Not that you necessarily should, like you said you have all the cards, so good on you. But for anyone attempting to use that excuse is just ridiculous.
Viewed in isolation, maybe. But it becomes far less ridiculous when you look at the whole experience. To set up a table, you need to create game, choose professional, choose the number of seats, change the name, and click setup. Then, click on whoever joins your table to see if they have a decent pro rating, then either accept or boot. And you have to do this EVERY. TIME. you host a game.
I remember when Canonical started their 100 Paper Cuts project. The idea was to fix issues that weren't even bugs, but were UI annoyances. Viewed in isolation, none of them were significant. But if you keep getting small injuries, like papercuts, while trying to do something, there's a cumulative effect.

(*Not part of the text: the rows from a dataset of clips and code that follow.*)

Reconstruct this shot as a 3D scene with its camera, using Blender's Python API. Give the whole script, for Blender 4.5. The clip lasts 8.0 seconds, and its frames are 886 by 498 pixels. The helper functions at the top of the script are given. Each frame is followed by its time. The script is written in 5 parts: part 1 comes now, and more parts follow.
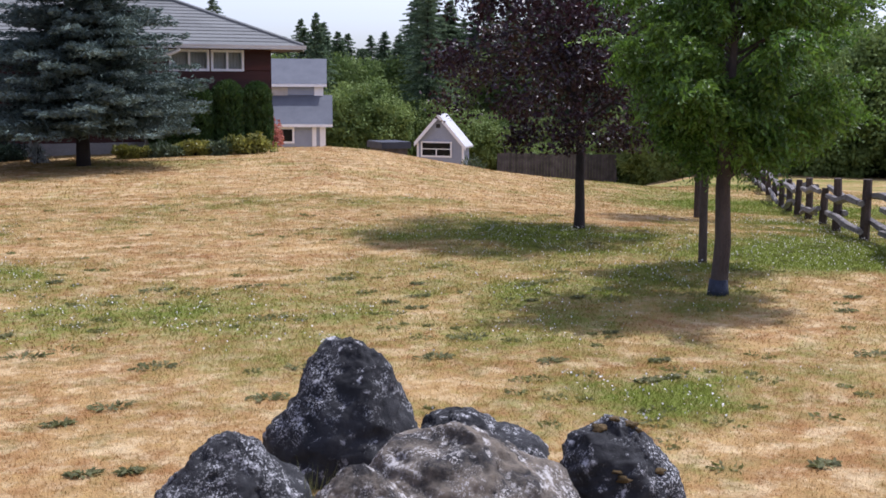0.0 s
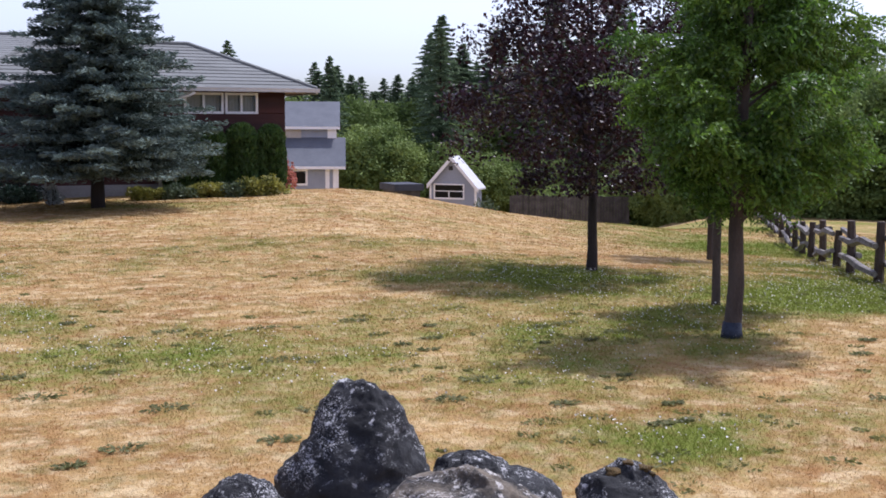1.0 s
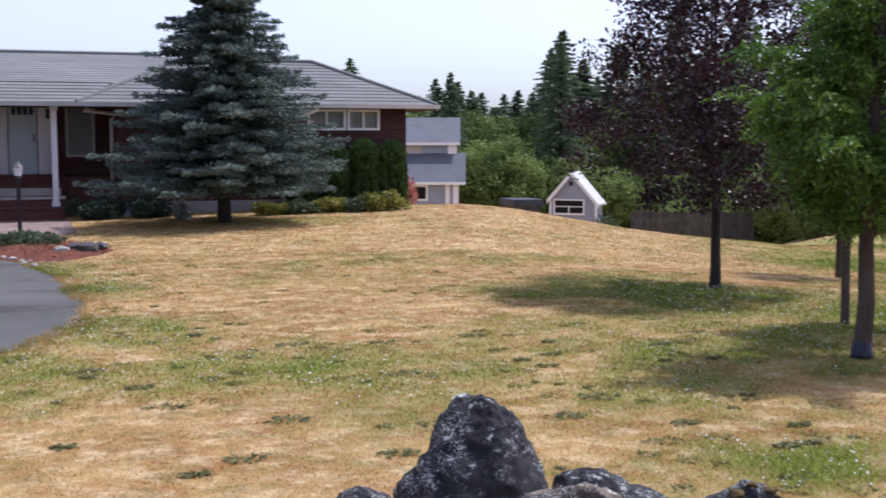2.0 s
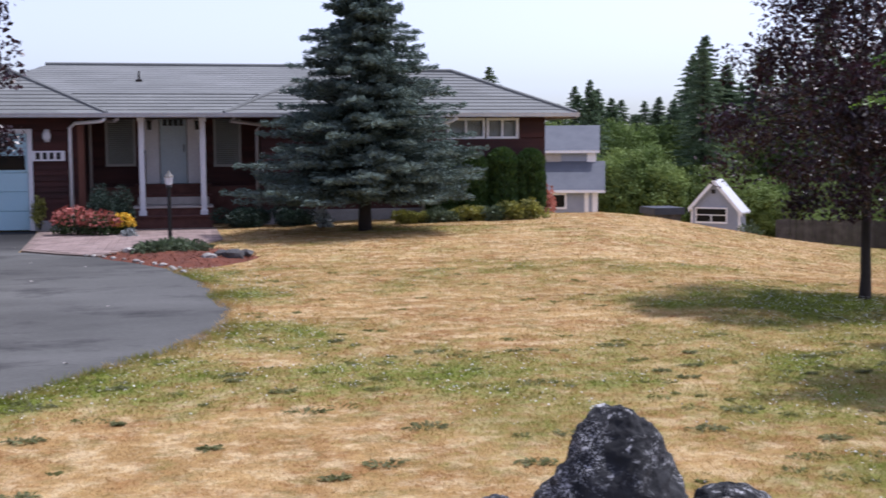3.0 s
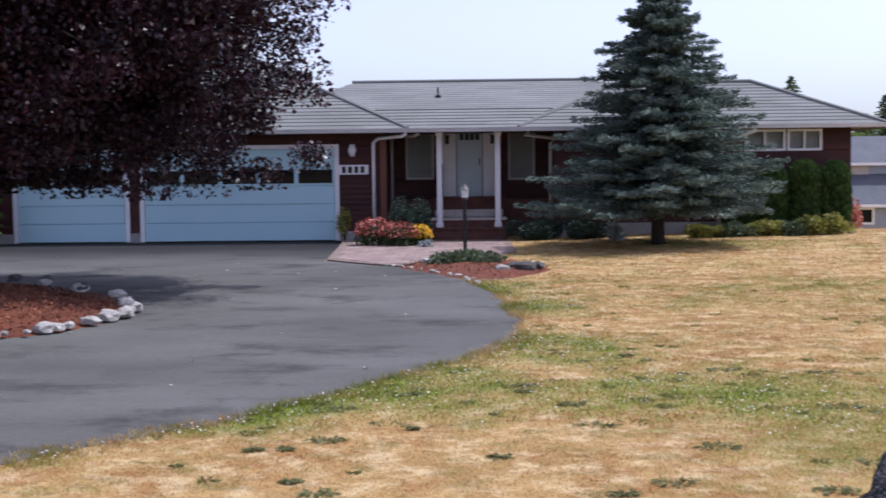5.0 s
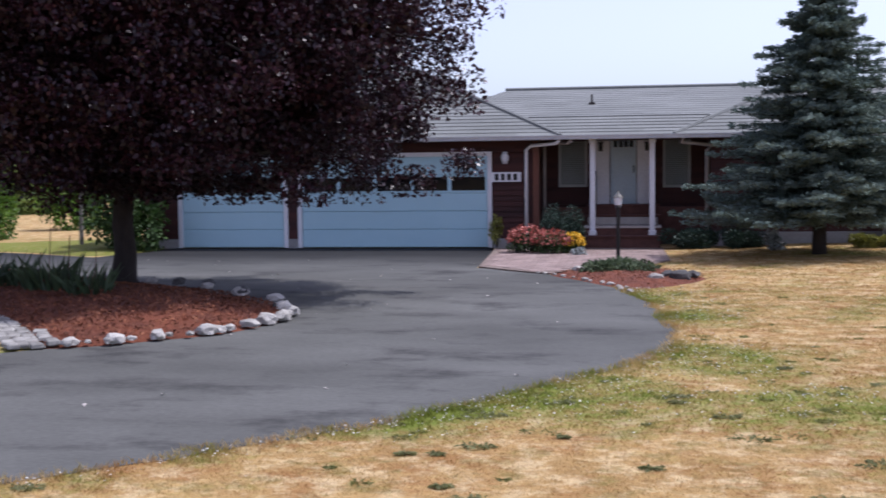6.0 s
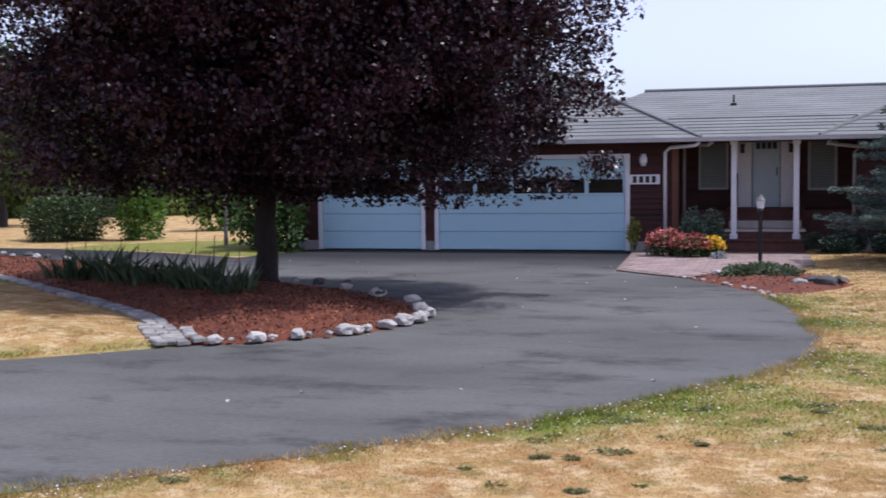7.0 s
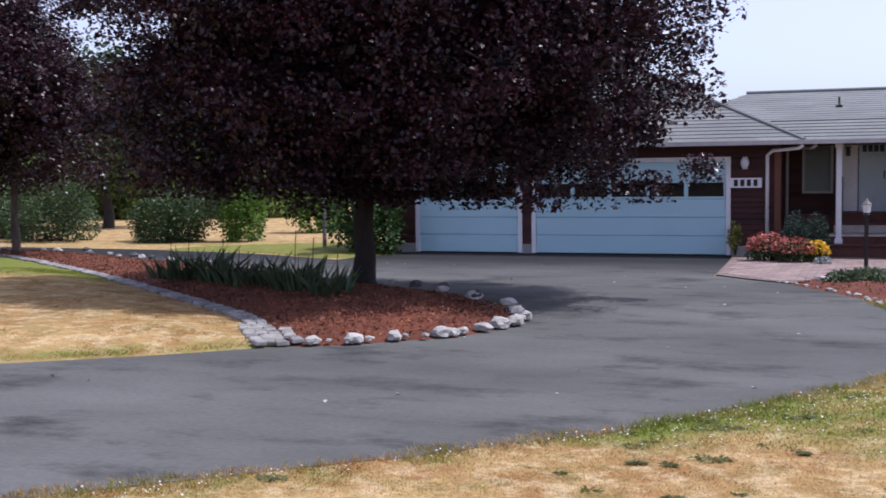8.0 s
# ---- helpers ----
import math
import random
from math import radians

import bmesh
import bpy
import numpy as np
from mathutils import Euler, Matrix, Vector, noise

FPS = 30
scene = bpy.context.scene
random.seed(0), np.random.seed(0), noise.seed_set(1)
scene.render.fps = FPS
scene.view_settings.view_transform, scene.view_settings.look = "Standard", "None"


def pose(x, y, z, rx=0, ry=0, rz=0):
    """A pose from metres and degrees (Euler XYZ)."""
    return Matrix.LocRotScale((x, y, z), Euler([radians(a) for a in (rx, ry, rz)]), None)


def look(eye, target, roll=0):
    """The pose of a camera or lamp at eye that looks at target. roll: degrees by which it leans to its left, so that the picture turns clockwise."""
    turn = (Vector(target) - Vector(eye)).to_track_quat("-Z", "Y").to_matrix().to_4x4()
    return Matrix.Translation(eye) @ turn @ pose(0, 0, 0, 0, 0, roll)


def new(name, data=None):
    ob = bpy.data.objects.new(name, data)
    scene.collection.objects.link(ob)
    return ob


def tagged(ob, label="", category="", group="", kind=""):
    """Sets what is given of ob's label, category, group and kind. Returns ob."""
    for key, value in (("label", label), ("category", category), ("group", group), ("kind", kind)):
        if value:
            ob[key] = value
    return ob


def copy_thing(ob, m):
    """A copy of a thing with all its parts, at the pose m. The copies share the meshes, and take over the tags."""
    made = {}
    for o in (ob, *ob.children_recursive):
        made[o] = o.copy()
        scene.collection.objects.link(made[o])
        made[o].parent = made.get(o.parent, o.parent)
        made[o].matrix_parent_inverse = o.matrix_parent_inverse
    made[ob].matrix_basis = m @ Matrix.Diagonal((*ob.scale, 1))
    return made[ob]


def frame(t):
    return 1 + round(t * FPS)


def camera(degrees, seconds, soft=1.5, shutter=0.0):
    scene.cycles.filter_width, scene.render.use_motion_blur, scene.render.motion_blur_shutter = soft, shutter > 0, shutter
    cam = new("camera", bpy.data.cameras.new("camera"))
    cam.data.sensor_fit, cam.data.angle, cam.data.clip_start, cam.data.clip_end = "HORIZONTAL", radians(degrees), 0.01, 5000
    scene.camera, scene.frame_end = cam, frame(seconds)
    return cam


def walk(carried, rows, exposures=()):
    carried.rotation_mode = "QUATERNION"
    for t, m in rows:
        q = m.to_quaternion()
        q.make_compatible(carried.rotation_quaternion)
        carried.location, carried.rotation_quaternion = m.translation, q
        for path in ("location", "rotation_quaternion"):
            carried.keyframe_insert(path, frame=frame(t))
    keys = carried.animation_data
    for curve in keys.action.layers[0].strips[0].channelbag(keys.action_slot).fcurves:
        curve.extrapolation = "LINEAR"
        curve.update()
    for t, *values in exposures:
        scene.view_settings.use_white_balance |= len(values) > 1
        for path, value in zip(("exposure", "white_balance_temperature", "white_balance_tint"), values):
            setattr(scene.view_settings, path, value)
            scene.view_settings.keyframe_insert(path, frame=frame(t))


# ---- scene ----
# x runs along the house front, y from the camera towards the house, z up; the garage floor is at z = 0
EYE = 2.0


def aim(yaw, pitch, roll):
    a, b = radians(yaw), radians(pitch)
    ahead = (-math.sin(a) * math.cos(b), math.cos(a) * math.cos(b), math.sin(b))
    return look((0, 0, EYE), (ahead[0], ahead[1], EYE + ahead[2]), roll)


cam = camera(40.94, 8.0, soft=1.6, shutter=0.45)
ROWS = [
    (0.0, -25.43, -8.20, 0.29), (0.5, -25.28, -7.17, 0.23), (1.0, -24.81, -6.18, 0.28), (1.5, -22.38, -5.61, 0.14),
    (1.7, -21.01, -5.53, 0.08), (2.8, -13.76, -5.11, -0.30), (3.0, -12.32, -5.03, -0.37), (3.5, -8.68, -4.86, -0.47),
    (4.0, -5.12, -4.65, -0.61), (4.5, -1.86, -4.50, -0.63), (4.7, -0.42, -4.41, -0.64), (5.8, 7.53, -3.93, -0.66),
    (6.0, 9.07, -3.84, -0.67), (6.5, 12.51, -3.73, -0.66), (7.0, 15.65, -3.65, -0.68), (7.5, 18.28, -3.56, -0.65),
    (8.0, 20.32, -3.45, -0.62),
]
walk(cam, [(t, aim(yaw, pitch, roll)) for t, yaw, pitch, roll in ROWS], [(0.0, 0.57, 5720, 20), (8.0, 0.57, 5720, 20)])

# ---- daylight ----
SHADE = Vector((-0.52, -0.15, -1.0)).normalized()  # the way the sunlight travels
world = bpy.data.worlds.new("sky")
scene.world = world
world.use_nodes = True
wn = world.node_tree.nodes
sky = wn.new("ShaderNodeTexSky")
sky.sky_type, sky.sun_disc = "NISHITA", False
sky.sun_elevation = math.asin(-SHADE.z)
sky.sun_rotation = math.atan2(-SHADE.x, -SHADE.y)
sky.air_density, sky.dust_density, sky.ozone_density = 1.0, 1.6, 5.0
wn["Background"].inputs[1].default_value = 0.142
veil = wn.new("ShaderNodeHueSaturation")  # thin high haze pales the blue
veil.inputs["Hue"].default_value, veil.inputs["Saturation"].default_value = 0.53, 0.5
world.node_tree.links.new(sky.outputs[0], veil.inputs["Color"])
world.node_tree.links.new(veil.outputs[0], wn["Background"].inputs[0])
sun_data = bpy.data.lights.new("sun", "SUN")
sun_data.energy, sun_data.angle, sun_data.color = 2.75, radians(0.6), (1.0, 0.95, 0.86)
sun = new("sun", sun_data)
sun.matrix_world = Matrix.Translation((20, 20, 40)) @ SHADE.to_track_quat("-Z", "Y").to_matrix().to_4x4()


# ---- materials ----
def mat(name, a, b, scale=8.0, fine=60.0, rough=0.8, bump=0.3, metal=0.0, stretch=(1, 1, 1), island=0.0, c=None, spots=0.0, lush=None, obj=0.0, sheen=0.0, step=0.02, cw=0.1, speck=None):
    """Two-scale mottled surface between colours a and b; c: blotches; lush: the colour where the attribute lush is 1."""
    m = bpy.data.materials.new(name)
    m.use_nodes = True
    nt, nd = m.node_tree, m.node_tree.nodes
    bsdf = nd["Principled BSDF"]
    link = nt.links.new
    geo = nd.new("ShaderNodeNewGeometry")
    co = nd.new("ShaderNodeMapping")
    co.inputs["Scale"].default_value = stretch
    link(geo.outputs["Position"], co.inputs["Vector"])

    def noise_tex(s, detail=5.0, ro=0.6):
        n = nd.new("ShaderNodeTexNoise")
        n.inputs["Scale"].default_value, n.inputs["Detail"].default_value, n.inputs["Roughness"].default_value = s, detail, ro
        link(co.outputs[0], n.inputs["Vector"])
        return n.outputs["Fac"]

    def ramp(src, lo, hi):
        r = nd.new("ShaderNodeMapRange")
        r.inputs[1].default_value, r.inputs[2].default_value = lo, hi
        link(src, r.inputs[0])
        return r.outputs[0]

    def mix(f, x, y, kind="MIX"):
        n = nd.new("ShaderNodeMix")
        n.data_type, n.blend_type = "RGBA", kind
        for v, sock in ((f, n.inputs[0]), (x, n.inputs[6]), (y, n.inputs[7])):
            if isinstance(v, float):
                sock.default_value = v
            elif isinstance(v, tuple):
                sock.default_value = (*v, 1.0)
            else:
                link(v, sock)
        return n.outputs[2]

    big, small = noise_tex(scale), noise_tex(fine, 3.0)
    col = mix(ramp(big, 0.32, 0.68), a, b)
    if c:
        col = mix(ramp(noise_tex(scale * 2.7, 6.0, 0.7), 0.62 - spots, 0.62 + cw - spots), col, c)
    if speck:
        col = mix(ramp(noise_tex(fine * 0.4, 6.0, 0.75), 0.56, 0.74), col, speck)
    if lush:
        at = nd.new("ShaderNodeAttribute")
        at.attribute_name = "lush"
        f2 = nd.new("ShaderNodeMath")
        f2.operation = "MULTIPLY_ADD"
        link(ramp(small, 0.2, 0.8), f2.inputs[0])
        f2.inputs[1].default_value = 0.5
        f3 = nd.new("ShaderNodeMath")
        f3.operation, f3.inputs[1].default_value = "SUBTRACT", 0.25
        link(at.outputs["Fac"], f3.inputs[0])
        link(f3.outputs[0], f2.inputs[2])
        col = mix(ramp(f2.outputs[0], 0.1, 0.9), col, lush)
    grain = nd.new("ShaderNodeMapRange")
    grain.inputs[3].default_value, grain.inputs[4].default_value = 0.72, 1.25
    link(small, grain.inputs[0])
    col = mix(1.0, col, grain.outputs[0], "MULTIPLY")
    if island or obj:
        if island:
            rnd = geo.outputs["Random Per Island"]
        else:
            rnd = nd.new("ShaderNodeObjectInfo").outputs["Random"]
        r = nd.new("ShaderNodeMapRange")
        r.inputs[3].default_value, r.inputs[4].default_value = 1.0 - (island or obj), 1.0 + (island or obj)
        link(rnd, r.inputs[0])
        col = mix(1.0, col, r.outputs[0], "MULTIPLY")
    link(col, bsdf.inputs["Base Color"])
    bsdf.inputs["Roughness"].default_value, bsdf.inputs["Metallic"].default_value = rough, metal
    if bump:
        bp = nd.new("ShaderNodeBump")
        bp.inputs["Strength"].default_value, bp.inputs["Distance"].default_value = bump, step
        add = nd.new("ShaderNodeMath")
        add.operation = "ADD"
        link(big, add.inputs[0])
        link(small, add.inputs[1])
        link(add.outputs[0], bp.inputs["Height"])
        link(bp.outputs[0], bsdf.inputs["Normal"])
    if sheen:
        bsdf.inputs["Transmission Weight"].default_value = 0.0
        bsdf.inputs["Subsurface Weight"].default_value = 0.0
        tr = nd.new("ShaderNodeBsdfTranslucent")
        link(col, tr.inputs["Color"])
        ms = nd.new("ShaderNodeMixShader")
        ms.inputs[0].default_value = sheen
        link(bsdf.outputs[0], ms.inputs[1])
        link(tr.outputs[0], ms.inputs[2])
        link(ms.outputs[0], nd["Material Output"].inputs["Surface"])
    return m


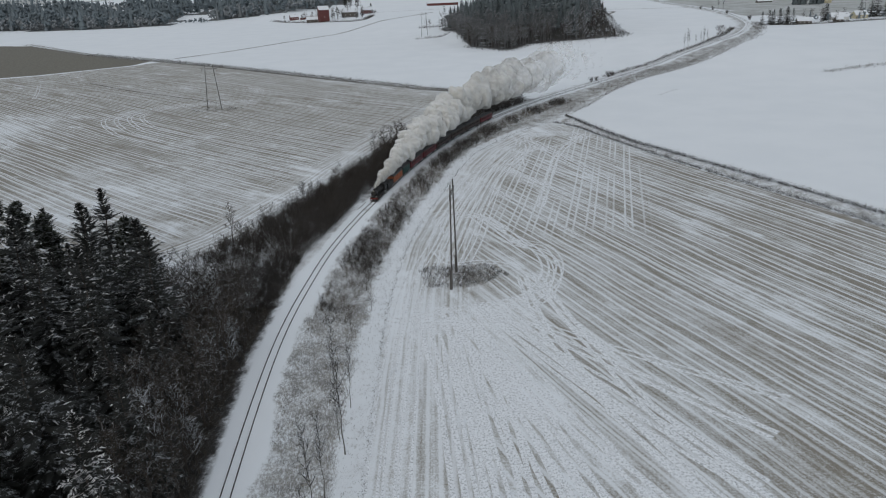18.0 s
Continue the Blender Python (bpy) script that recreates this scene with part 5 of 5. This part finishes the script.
def van(s, length, paint, label):
    """A boarded goods van: each wall of upright boards, sliding doors, curved roof."""
    ob = vehicle("goods_van", s, length + 1.2, label)
    L = length / 2
    bm = fresh()
    box(bm, -L, L, -1.42, 1.42, 1.25, 3.55)
    body = part("body", bm, paint, ob)
    bm0 = fresh()
    box(bm0, -0.14, 0.14, -0.02, 0.02, 0, 2.2, 0.012)
    board = bpy.data.meshes.new("board")
    bm0.to_mesh(board)
    bm0.free()
    board.materials.append(paint)
    for sgn in (-1, 1):
        for i in range(int(length / 0.31)):
            under("board", board, body, pose(-L + 0.2 + i * 0.31, sgn * 1.435, 1.3))
        bm = fresh()
        box(bm, -1.1, 1.1, sgn * 1.44, sgn * 1.53, 1.3, 3.45, 0.02)
        part("door", bm, paint, ob)
    part("roof", rounded_roof(2.9, length, 0.5, 3.55), M_ROOF, ob, "grey curved roof")
    bm = fresh()
    box(bm, -L, L, -1.3, 1.3, 0.95, 1.24)
    part("underframe", bm, M_IRON, ob)
    buffers(ob, -L, -1)
    buffers(ob, L, 1)
    for x in (-L * 0.55, L * 0.55):
        wheelset(ob, x, 0.48)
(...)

Goko's interface is a huge series of papercuts. The lobby layout, setting up a game, matching yourself with someone—and god forbid if you actually want to build a custom kingdom—the entire experience is set up with almost zero thought for how to accomplish common tasks efficiently. That adds up.
I've given up on being able to play Goko in the background like I could with Iso—that's not what they're aiming for, and I've reconciled myself to that. But I do miss how amazingly efficient Iso was, and I don't think it's too much to ask to make STARTING A GAME a one- or two-click process.